By 2050, average annual temperatures in the region are expected to increase by 5.1°F (2.8°C) under upper band scenarios. This will lead to substantially more premature deaths, hospital admissions, and emergency department visits. For example, we can expect approximately 2,300 more excess deaths per year from direct heat related causes alone.  Other impacts include:

More deaths a year from ground level ozone pollution

More frequent and severe wildfires

Longer and more intense pollen seasons

Increase spread of marine toxins and pathogens

Increased gastrointestinal illnesses due to heavier rainfall as sewage systems are overloaded.


Key Message 5: Adaptation efforts.
And here, finally, we land on some hope. The region has been far from idle in the face of these threats. As the report says, in glowing terms, “communities in the northeast are proactively planning and implementing actions to reduce risks posed by climate change.”

They are absolutely right. Kingston, for example, has a strong track record and pretty big ambitions. The City won a Bronze Climate Smart Community award in 2014 for progress made—“the highest level achieved by any municipality in New York.” And then, not content to rest on their laurels, the City adopted Resolution #179 in 2017, committing to “100% Clean Energy by 2050.” To cap off a big year, 2017 also saw the City become the first in New York to be designated a Clean Energy Community.  The Kingston community deserves much respect and kudos.

The question that constantly needs asking, though, is it enough?

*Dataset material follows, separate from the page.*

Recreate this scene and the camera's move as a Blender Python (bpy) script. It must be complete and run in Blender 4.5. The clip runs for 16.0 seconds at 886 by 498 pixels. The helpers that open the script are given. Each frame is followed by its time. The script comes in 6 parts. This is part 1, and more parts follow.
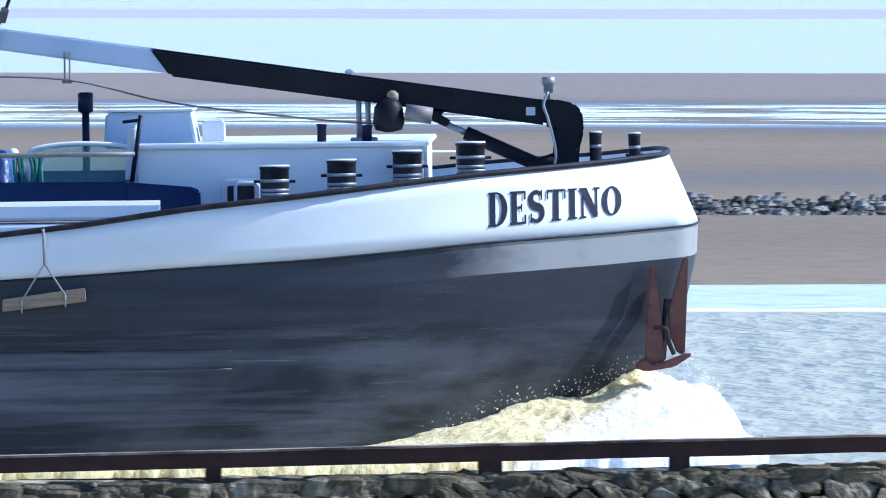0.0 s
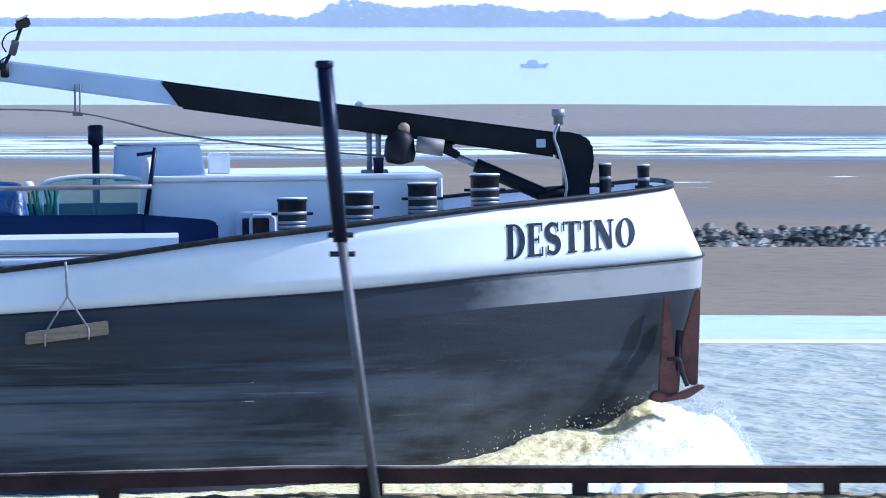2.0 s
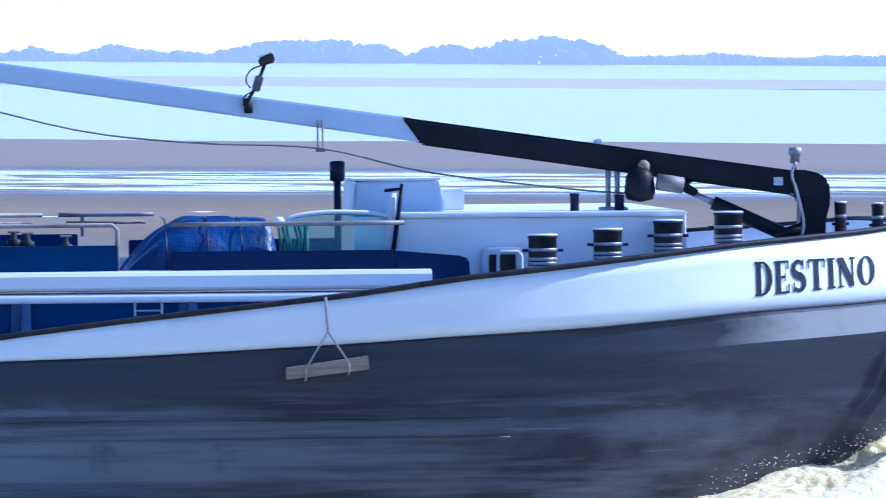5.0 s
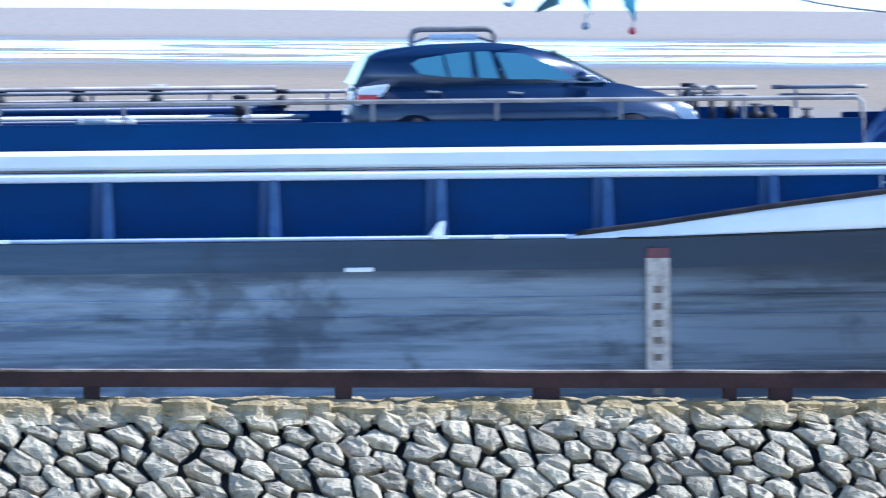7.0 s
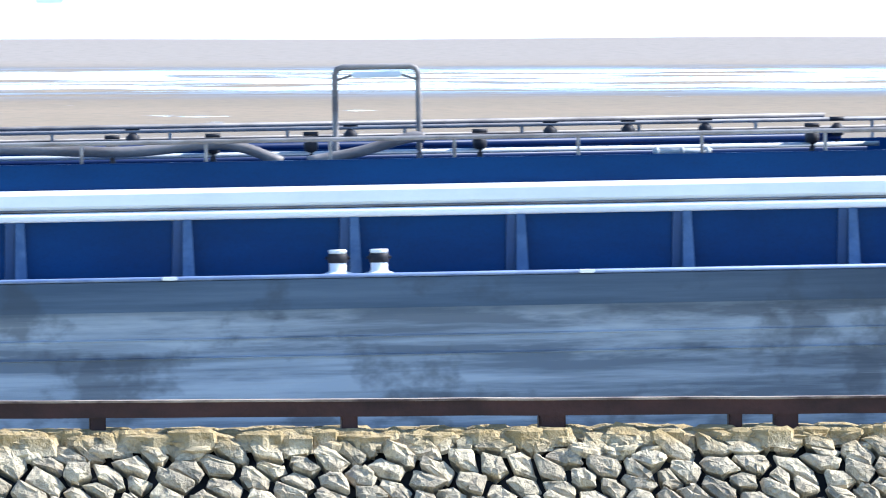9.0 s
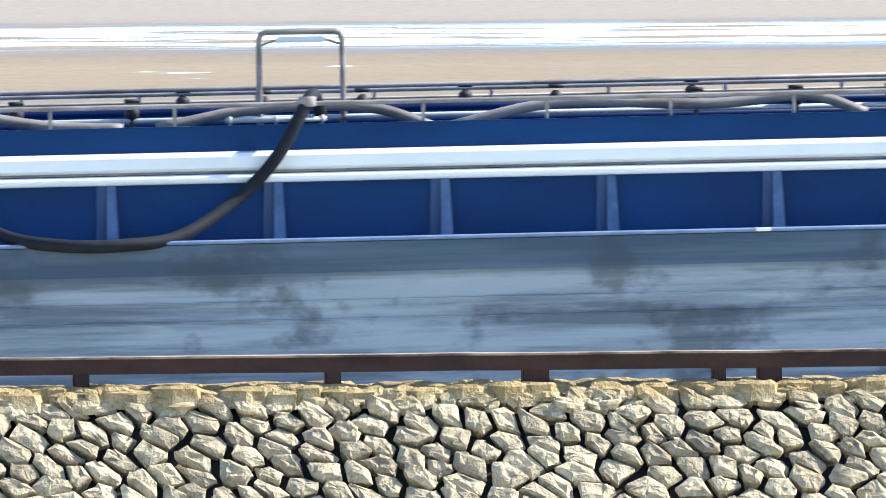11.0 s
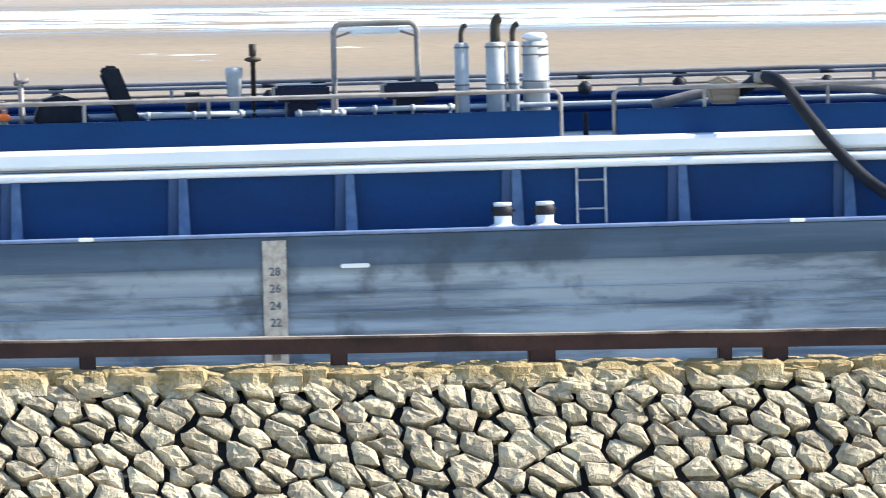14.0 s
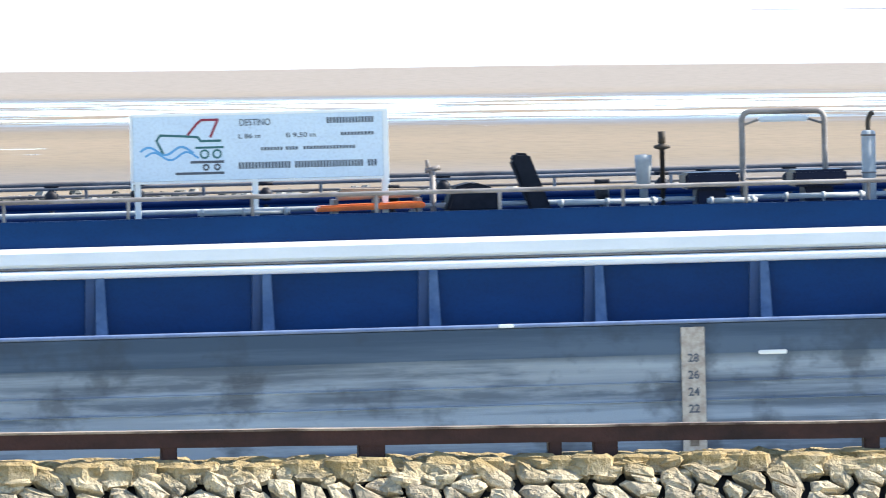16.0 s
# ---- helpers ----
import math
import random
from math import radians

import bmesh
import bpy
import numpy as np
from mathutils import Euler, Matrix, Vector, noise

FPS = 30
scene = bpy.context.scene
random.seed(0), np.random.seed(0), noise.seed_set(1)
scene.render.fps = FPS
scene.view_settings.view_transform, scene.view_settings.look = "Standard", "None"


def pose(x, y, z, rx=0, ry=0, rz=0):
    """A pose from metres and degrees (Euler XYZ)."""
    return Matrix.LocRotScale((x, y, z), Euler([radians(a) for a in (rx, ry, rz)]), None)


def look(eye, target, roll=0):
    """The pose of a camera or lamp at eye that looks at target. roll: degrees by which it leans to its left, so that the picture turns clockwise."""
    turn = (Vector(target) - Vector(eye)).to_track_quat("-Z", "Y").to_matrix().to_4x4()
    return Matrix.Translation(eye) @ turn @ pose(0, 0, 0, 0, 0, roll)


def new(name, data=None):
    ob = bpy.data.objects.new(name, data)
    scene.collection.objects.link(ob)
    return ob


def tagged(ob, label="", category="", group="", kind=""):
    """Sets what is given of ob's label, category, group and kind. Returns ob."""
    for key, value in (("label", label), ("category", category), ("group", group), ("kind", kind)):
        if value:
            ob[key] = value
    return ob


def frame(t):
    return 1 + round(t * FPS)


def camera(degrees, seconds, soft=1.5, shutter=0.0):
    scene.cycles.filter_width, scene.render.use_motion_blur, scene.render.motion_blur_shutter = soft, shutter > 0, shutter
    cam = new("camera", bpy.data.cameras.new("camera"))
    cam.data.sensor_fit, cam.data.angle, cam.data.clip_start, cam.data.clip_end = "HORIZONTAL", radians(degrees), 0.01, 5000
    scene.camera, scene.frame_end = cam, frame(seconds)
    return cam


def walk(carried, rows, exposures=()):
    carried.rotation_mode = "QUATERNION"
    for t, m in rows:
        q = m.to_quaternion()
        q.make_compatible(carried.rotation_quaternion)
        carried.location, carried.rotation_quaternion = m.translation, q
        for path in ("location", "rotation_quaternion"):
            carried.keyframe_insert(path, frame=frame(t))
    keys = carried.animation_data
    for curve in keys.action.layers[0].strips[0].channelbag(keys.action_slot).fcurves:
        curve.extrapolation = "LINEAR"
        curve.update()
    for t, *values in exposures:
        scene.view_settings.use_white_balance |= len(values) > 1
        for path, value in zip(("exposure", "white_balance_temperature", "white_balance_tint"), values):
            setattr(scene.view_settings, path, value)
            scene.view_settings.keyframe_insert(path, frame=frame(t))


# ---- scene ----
EYE = (0.0, 0.0, 5.897)
cam = camera(4.7257, 16.0, soft=1.0, shutter=0.3)
# seconds, turn to the right, tilt, lean (degrees)
VIEW = [
    (0, -0.845, -1.472, 0.066),
    (0.5, -0.042, -1.437, -0.069),
    (1, 0.774, -1.359, -0.007),
    (1.5, 1.433, -1.286, -0.001),
    (2, 2.202, -1.300, 0.034),
    (2.5, 3.009, -1.204, 0.127),
    (3, 3.753, -1.204, 0.238),
    (5.5, 5.935, -1.086, 0.345),
    (6, 6.192, -1.089, 0.390),
    (6.2, 6.120, -1.182, 0.547),
    (6.5, 5.983, -1.317, 0.566),
    (6.7, 5.428, -1.506, 0.456),
    (7, 4.806, -1.804, 0.299),
    (7.2, 4.584, -1.724, 0.375),
    (7.5, 4.525, -1.301, 0.355),
    (7.7, 4.594, -1.207, 0.210),
    (8, 4.685, -1.592, 0.135),
    (8.5, 4.731, -1.621, -0.018),
    (11, 4.872, -1.892, -0.399),
    (11.2, 4.698, -1.901, -0.378),
    (11.5, 4.369, -1.560, -0.362),
    (12, 4.532, -1.405, -0.313),
    (12.5, 4.617, -1.406, -0.309),
    (12.7, 4.597, -1.539, -0.327),
    (13, 4.597, -1.921, -0.556),
    (13.5, 4.698, -2.047, -0.548),
    (14, 4.840, -1.994, -0.666),
    (14.5, 5.068, -1.919, -0.841),
    (15, 5.384, -1.744, -0.813),
    (15.5, 5.544, -1.550, -0.703),
    (16, 5.755, -1.499, -0.621),
]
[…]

As we learn more about what we’re facing, the answer, unfortunately, has to be no.  Everything that has been and is happening can be deeply impressive (and it is) and still not be enough. The “100% clean energy by 2050” goal, for example, ranks amongst the best in the country and yet still falls short even of the demands of the conservative IPCC.

The key concept for us all going forward is resilience: Our ability to withstand changes and shocks. How can we make everything from the energy grids to the farming economy less vulnerable? How do we prepare for more migration into and around the region? How, even, do we prepare for some of the truly worst-case scenarios, barely even touched on in the government’s report: what happens, for example, if we see a sudden drop off in insect numbers, as they have in Germany, and all the potential that has for disrupting the agriculture industry upon which most of the region relies?

The sensible approach to uncertainty is surely to hope for the best while preparing for the worst. Given that time is money, the smart option is to minimize delay and maximize action.